**WHAT THIS TASK INVOLVES:** All lines from the one with "# ---- helpers" through the one with "for curve in", and only those, are to be reproduced exactly, both ends included.

Dataset items
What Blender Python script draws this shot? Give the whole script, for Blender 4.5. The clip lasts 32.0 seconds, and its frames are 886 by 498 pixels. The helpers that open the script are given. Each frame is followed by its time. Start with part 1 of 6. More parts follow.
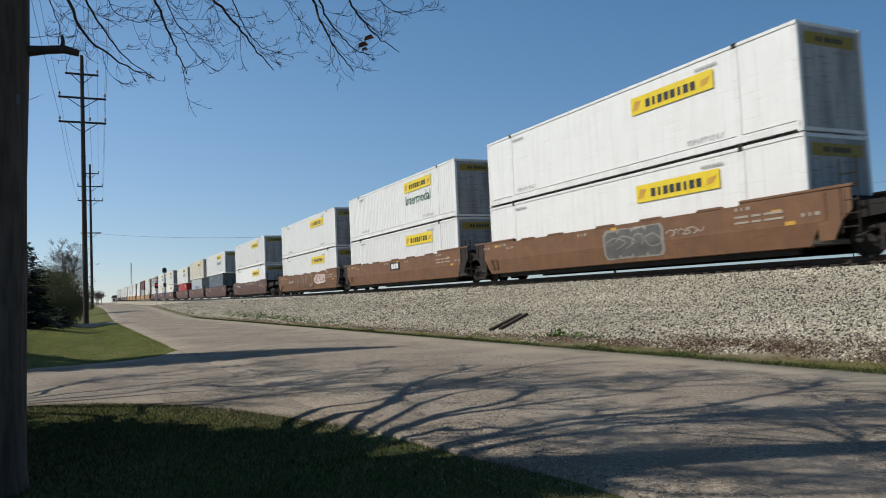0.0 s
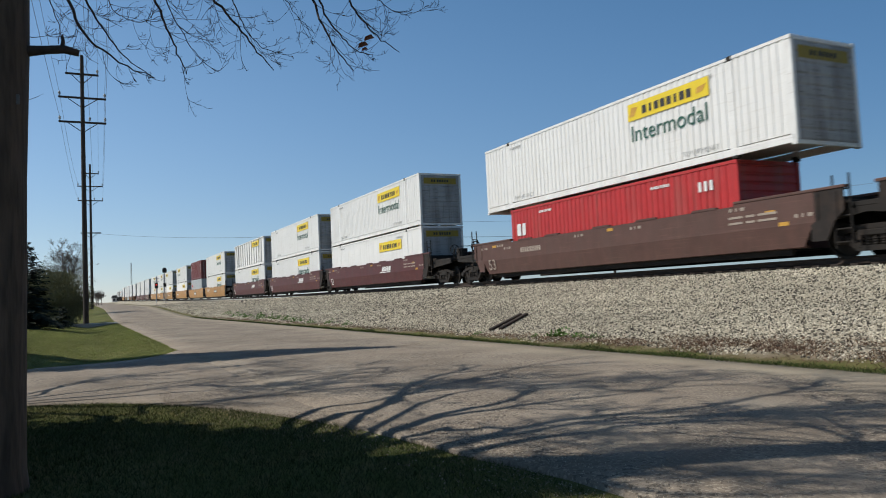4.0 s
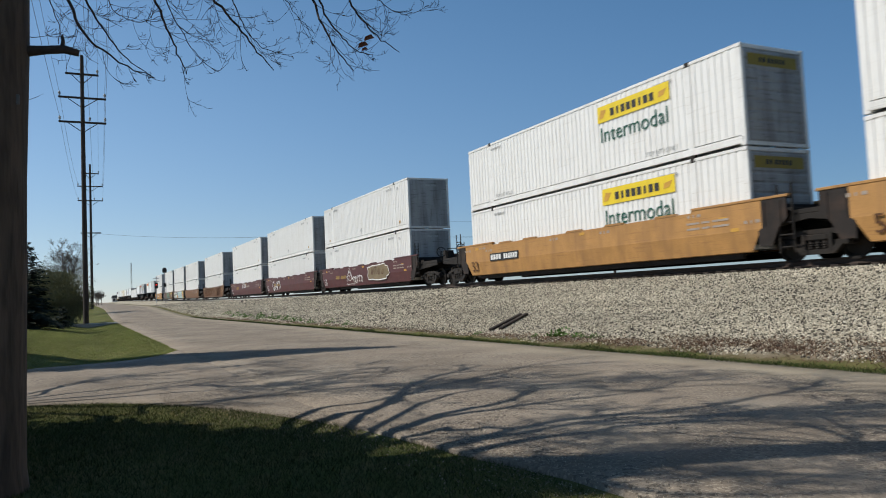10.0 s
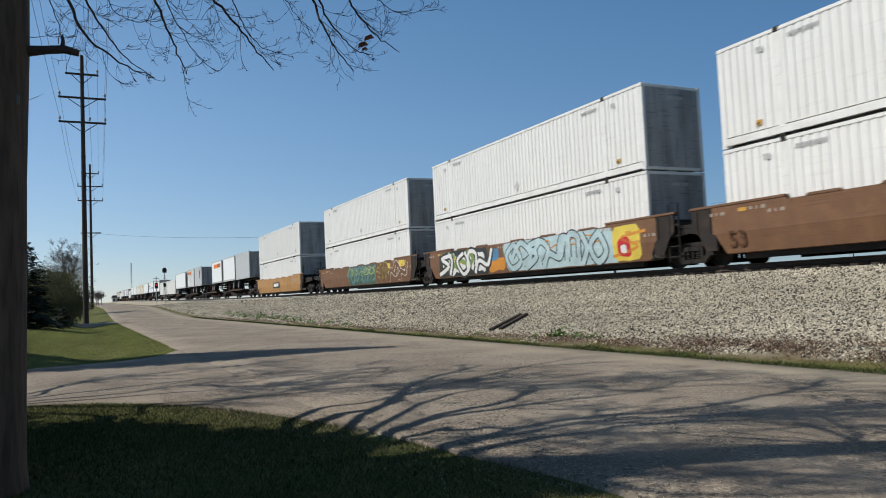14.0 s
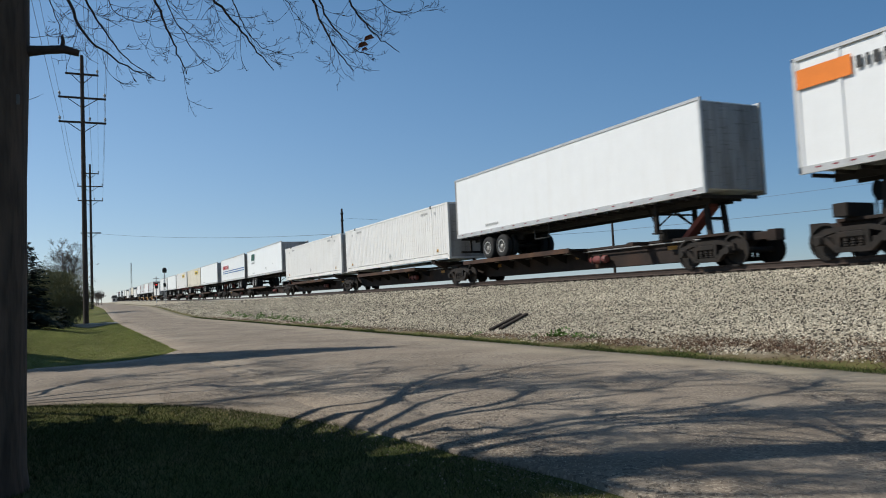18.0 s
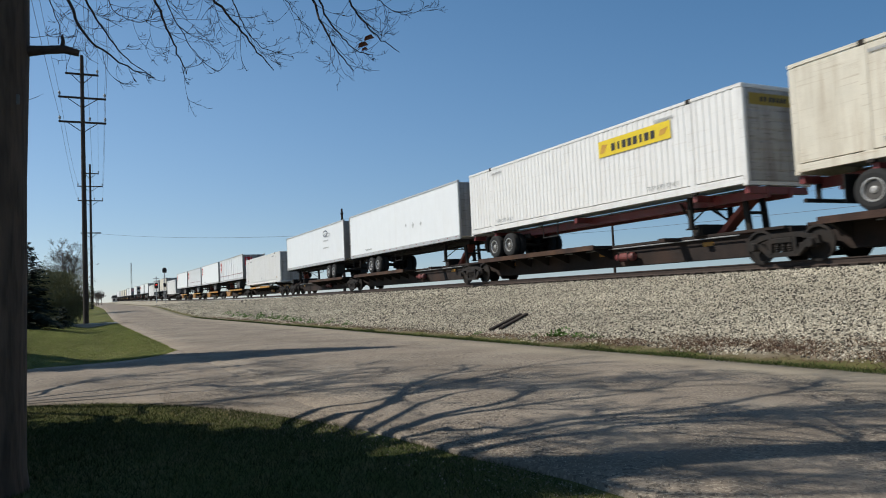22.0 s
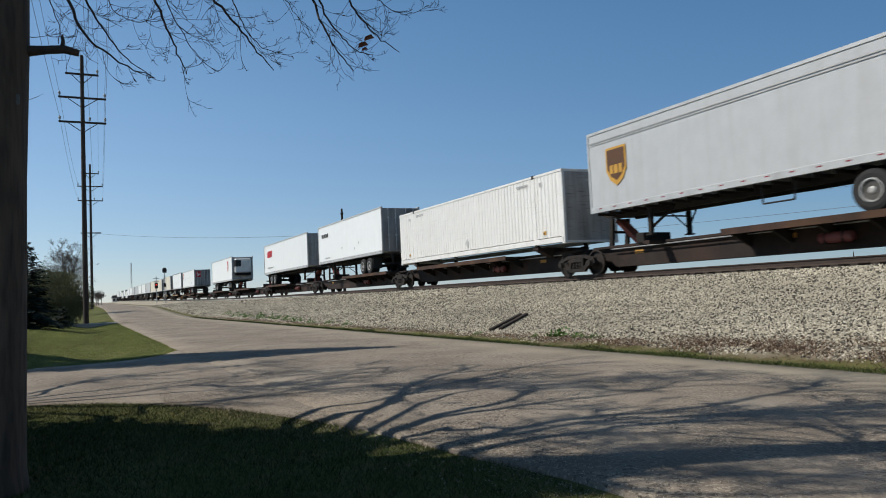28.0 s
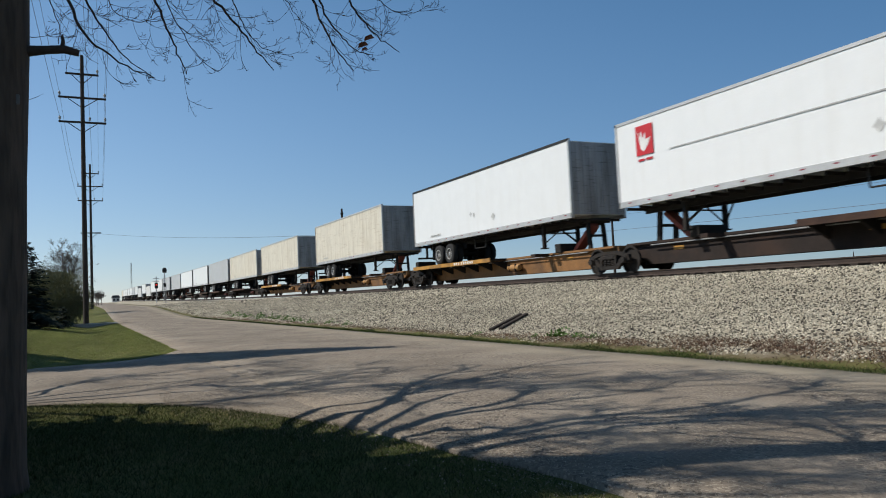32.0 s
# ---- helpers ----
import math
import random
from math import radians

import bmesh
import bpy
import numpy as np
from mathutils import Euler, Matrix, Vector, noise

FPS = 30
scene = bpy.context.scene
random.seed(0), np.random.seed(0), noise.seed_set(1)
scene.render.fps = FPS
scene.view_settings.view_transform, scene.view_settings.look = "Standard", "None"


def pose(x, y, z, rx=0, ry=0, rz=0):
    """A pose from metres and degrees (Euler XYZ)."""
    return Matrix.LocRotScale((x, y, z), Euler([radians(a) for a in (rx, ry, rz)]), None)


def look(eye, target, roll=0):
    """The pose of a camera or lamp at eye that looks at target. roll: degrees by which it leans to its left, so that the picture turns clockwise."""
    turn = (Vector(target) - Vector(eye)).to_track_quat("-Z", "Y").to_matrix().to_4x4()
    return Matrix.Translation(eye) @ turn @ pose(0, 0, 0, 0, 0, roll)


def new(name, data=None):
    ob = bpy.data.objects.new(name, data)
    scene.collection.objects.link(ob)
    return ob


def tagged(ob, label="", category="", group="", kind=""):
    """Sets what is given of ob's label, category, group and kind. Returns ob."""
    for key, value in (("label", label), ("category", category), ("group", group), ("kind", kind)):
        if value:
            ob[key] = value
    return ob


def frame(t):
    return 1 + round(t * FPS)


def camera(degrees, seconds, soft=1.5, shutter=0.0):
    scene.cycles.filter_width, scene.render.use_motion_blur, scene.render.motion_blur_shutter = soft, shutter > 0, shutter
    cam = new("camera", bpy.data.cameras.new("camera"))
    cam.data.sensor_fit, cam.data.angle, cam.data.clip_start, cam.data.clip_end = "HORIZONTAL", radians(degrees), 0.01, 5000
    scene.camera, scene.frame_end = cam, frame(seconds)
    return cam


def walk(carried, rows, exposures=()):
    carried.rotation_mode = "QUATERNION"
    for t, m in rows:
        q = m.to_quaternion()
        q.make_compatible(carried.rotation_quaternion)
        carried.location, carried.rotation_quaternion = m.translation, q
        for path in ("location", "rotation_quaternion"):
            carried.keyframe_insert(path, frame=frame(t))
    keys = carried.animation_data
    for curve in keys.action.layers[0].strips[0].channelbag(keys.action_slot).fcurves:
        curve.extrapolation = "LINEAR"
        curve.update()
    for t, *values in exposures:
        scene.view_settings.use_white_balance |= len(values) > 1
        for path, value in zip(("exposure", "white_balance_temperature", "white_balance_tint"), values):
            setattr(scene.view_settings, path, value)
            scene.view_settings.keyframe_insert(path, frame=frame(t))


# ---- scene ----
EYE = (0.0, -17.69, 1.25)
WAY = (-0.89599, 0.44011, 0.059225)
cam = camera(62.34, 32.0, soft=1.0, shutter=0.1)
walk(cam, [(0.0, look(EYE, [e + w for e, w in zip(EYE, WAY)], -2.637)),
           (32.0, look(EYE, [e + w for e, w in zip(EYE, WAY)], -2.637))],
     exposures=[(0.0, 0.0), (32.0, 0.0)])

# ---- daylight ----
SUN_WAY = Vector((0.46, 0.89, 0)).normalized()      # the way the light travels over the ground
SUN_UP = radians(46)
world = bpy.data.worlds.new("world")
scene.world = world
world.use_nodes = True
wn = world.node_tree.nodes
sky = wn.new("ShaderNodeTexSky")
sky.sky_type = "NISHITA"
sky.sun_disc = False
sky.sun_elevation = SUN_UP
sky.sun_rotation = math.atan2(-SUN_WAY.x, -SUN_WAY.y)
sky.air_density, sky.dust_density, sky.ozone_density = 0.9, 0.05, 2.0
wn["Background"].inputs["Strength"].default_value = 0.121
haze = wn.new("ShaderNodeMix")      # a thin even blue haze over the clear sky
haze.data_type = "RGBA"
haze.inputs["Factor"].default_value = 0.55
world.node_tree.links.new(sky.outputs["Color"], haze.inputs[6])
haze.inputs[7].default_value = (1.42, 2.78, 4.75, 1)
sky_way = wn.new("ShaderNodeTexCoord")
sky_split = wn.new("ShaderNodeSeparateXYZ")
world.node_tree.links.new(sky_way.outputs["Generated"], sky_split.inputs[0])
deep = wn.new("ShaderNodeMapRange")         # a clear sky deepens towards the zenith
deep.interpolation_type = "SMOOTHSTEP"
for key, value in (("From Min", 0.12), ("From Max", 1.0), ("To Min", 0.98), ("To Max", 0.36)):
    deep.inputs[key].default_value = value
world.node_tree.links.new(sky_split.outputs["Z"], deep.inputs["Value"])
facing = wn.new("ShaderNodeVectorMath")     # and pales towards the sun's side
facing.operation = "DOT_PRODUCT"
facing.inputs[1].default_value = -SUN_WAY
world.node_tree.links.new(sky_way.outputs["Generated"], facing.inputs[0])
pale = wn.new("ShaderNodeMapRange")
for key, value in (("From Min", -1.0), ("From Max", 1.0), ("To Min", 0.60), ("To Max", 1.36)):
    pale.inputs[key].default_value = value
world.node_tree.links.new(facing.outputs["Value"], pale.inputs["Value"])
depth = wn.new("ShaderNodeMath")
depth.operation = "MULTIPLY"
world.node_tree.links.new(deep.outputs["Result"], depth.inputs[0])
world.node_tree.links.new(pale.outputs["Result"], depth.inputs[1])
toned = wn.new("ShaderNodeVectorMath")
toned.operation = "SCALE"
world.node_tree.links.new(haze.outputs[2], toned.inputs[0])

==

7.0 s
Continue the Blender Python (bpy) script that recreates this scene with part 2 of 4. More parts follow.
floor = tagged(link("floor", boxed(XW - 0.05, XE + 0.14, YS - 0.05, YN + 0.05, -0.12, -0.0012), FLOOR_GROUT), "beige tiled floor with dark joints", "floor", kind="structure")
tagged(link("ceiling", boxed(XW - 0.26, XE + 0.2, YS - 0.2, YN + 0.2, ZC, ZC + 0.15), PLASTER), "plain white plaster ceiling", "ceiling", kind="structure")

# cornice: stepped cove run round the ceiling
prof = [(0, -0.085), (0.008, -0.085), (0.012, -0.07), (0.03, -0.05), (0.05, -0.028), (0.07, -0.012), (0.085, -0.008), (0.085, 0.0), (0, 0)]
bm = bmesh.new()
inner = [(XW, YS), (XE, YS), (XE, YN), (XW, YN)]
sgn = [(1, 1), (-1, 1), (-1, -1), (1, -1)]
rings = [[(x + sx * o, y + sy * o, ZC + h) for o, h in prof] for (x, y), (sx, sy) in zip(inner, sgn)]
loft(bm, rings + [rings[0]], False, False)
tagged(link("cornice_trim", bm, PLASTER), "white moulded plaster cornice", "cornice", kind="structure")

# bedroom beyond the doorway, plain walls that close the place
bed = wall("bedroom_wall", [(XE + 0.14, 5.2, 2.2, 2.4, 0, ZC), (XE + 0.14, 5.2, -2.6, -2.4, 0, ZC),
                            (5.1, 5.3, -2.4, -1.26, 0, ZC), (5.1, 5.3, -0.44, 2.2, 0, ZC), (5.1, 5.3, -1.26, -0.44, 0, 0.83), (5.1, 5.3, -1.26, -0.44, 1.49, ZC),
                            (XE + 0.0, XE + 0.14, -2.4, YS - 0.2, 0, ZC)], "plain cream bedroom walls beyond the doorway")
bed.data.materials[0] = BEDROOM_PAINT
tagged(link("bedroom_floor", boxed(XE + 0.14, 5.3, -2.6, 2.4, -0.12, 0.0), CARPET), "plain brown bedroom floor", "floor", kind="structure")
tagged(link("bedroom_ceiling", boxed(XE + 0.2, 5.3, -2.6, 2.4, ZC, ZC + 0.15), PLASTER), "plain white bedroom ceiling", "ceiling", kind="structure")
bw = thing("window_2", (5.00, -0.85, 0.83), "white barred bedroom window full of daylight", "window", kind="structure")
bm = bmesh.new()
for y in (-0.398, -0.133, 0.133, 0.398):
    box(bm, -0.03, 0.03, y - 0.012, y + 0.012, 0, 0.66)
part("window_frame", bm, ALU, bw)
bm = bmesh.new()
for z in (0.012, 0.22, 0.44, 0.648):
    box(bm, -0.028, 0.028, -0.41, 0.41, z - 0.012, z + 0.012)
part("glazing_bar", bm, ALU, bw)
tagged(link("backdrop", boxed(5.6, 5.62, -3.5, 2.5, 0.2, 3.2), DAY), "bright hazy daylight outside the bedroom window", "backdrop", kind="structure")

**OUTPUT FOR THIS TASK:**
# ---- helpers ----
import math
import random
from math import radians

import bmesh
import bpy
import numpy as np
from mathutils import Euler, Matrix, Vector, noise

FPS = 30
scene = bpy.context.scene
random.seed(0), np.random.seed(0), noise.seed_set(1)
scene.render.fps = FPS
scene.view_settings.view_transform, scene.view_settings.look = "Standard", "None"


def pose(x, y, z, rx=0, ry=0, rz=0):
    """A pose from metres and degrees (Euler XYZ)."""
    return Matrix.LocRotScale((x, y, z), Euler([radians(a) for a in (rx, ry, rz)]), None)


def look(eye, target, roll=0):
    """The pose of a camera or lamp at eye that looks at target. roll: degrees by which it leans to its left, so that the picture turns clockwise."""
    turn = (Vector(target) - Vector(eye)).to_track_quat("-Z", "Y").to_matrix().to_4x4()
    return Matrix.Translation(eye) @ turn @ pose(0, 0, 0, 0, 0, roll)


def new(name, data=None):
    ob = bpy.data.objects.new(name, data)
    scene.collection.objects.link(ob)
    return ob


def tagged(ob, label="", category="", group="", kind=""):
    """Sets what is given of ob's label, category, group and kind. Returns ob."""
    for key, value in (("label", label), ("category", category), ("group", group), ("kind", kind)):
        if value:
            ob[key] = value
    return ob


def frame(t):
    return 1 + round(t * FPS)


def camera(degrees, seconds, soft=1.5, shutter=0.0):
    scene.cycles.filter_width, scene.render.use_motion_blur, scene.render.motion_blur_shutter = soft, shutter > 0, shutter
    cam = new("camera", bpy.data.cameras.new("camera"))
    cam.data.sensor_fit, cam.data.angle, cam.data.clip_start, cam.data.clip_end = "HORIZONTAL", radians(degrees), 0.01, 5000
    scene.camera, scene.frame_end = cam, frame(seconds)
    return cam


def walk(carried, rows, exposures=()):
    carried.rotation_mode = "QUATERNION"
    for t, m in rows:
        q = m.to_quaternion()
        q.make_compatible(carried.rotation_quaternion)
        carried.location, carried.rotation_quaternion = m.translation, q
        for path in ("location", "rotation_quaternion"):
            carried.keyframe_insert(path, frame=frame(t))
    keys = carried.animation_data
    for curve in keys.action.layers[0].strips[0].channelbag(keys.action_slot).fcurves:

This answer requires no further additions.